I’ve just spent a good few hours sorting out my email after a week away. I’ve noticed an increase in unsolicited email or spam – not the type of spam that offers me pills, but unsolicited marketing messages from people I have met.There are also many discussions circulating at the moment about when it’s appropriate or not appropriate to add someone to your mailing list, so it seemed appropriate for me to write about this subject. As a busy networker, I meet people all the time, whether in person or virtually. It frustrates the hell out of me that just because I have connected to you on LinkedIn, or started to follow you on Twitter, or given you my business card in good faith, that you add me to your mailing list. I publicly display my email address on my website to make it easy for potential clients to be able to contact me, not to give you my permission to send me unsolicited marketing e-mails. Think about it: your objective on “meeting me” should be to first and foremost to develop the relationship, not to annoy me (and damage your credibility). When you add me to your mailing list without prior permission, not only are you breaking the law (the Privacy and Electronic Communications [EC Directive] Regulations 2003, if you’re interested), but you’re showing me and my inbox a lack of respect. My time is precious, and I could do far more interesting things than deleting, unsubscribing and reporting unsolicited emails. Let’s have a little look at what the Privacy and Electronic Communications (EC Directive) Regulations 2003, actually says: 1st Rule
- when they send marketing emails to you, the sender must not conceal their identity; and
- they must give you a valid address for opt-out requests
- Senders cannot send such messages unless they have your prior consent to do so.

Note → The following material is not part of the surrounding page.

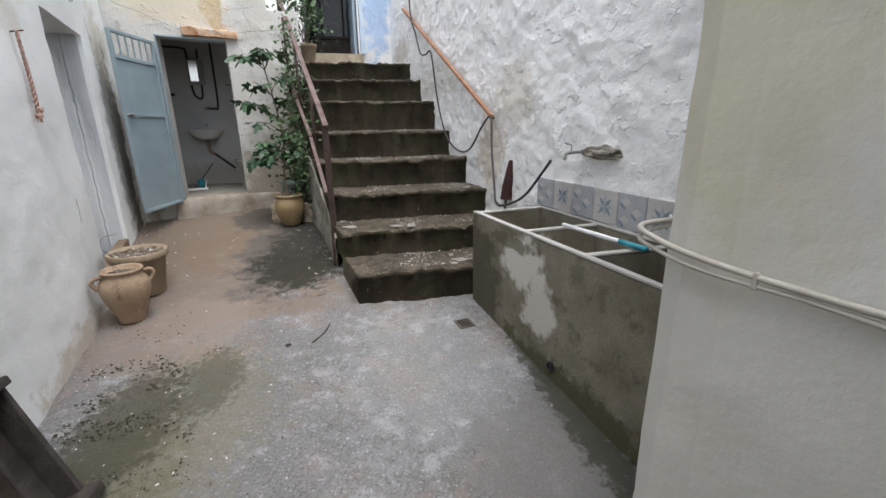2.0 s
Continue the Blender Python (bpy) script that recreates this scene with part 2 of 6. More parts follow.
M_TROUGH = surf("wet_cement", (0.140, 0.124, 0.086), (0.235, 0.215, 0.165), 3.5, 0.9, 0.5, 60, grain=0.35, edge=0.07, layers=[((0.085, 0.08, 0.045), 6.0, 0.56, 0.64, 0.6)], patches=[
    ((0.68, 4.0, 0.80), (0.3, 0.30, 0.22), (0.55, 0.53, 0.48), 0.95, 6), ((0.72, 3.8, 0.58), (0.3, 0.22, 0.22), (0.52, 0.50, 0.45), 0.9, 6),
    ((0.70, 3.7, 0.17), (0.35, 1.5, 0.20), (0.075, 0.07, 0.032), 0.9, 11), ((0.66, 4.15, 0.9), (0.3, 0.4, 0.06), (0.10, 0.09, 0.05), 0.8, 9), ((0.58, 4.62, 0.5), (0.3, 0.42, 0.55), (0.06, 0.056, 0.032), 0.85, 6)])
M_RIM = surf("pale_cement_rim", (0.36, 0.35, 0.325), (0.48, 0.47, 0.44), 6, 0.85, 0.3, 60)
M_DARK = surf("dark_store_floor", (0.15, 0.12, 0.09), (0.24, 0.20, 0.15), 3, 0.85, 0.3, 40, grain=0.3)
M_SILLFLOOR = surf("dusty_sill_cement", (0.085, 0.068, 0.05), (0.14, 0.118, 0.092), 4, 0.9, 0.4, 60, grain=0.4, spots=((0.42, 0.40, 0.37), 22.0, 0.66))
# patches turn the right-hand part of the floor dark brown
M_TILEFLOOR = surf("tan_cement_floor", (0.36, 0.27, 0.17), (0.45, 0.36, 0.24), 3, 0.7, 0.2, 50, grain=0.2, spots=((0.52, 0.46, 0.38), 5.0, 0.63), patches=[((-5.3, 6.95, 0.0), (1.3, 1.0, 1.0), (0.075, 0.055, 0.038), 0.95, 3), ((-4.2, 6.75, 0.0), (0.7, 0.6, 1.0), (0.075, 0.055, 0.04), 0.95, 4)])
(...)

- your email address was collected “in the course of a sale or negotiations for a sale”;
- the sender only sends promotional messages relating to their “similar products and services”; and
- when your address was collected, you were given the opportunity to opt out (free of charge except for the cost of transmission) which you didn’t take. The opportunity to opt out must be given with every subsequent message.
- When meeting someone, ask for permission to sign them up to your mailing list – give them an incentive for doing so.
- Add a squeeze page to your website which encourages people to sign up.
- If you don’t get permission when you meet them, send them an email asking for permission.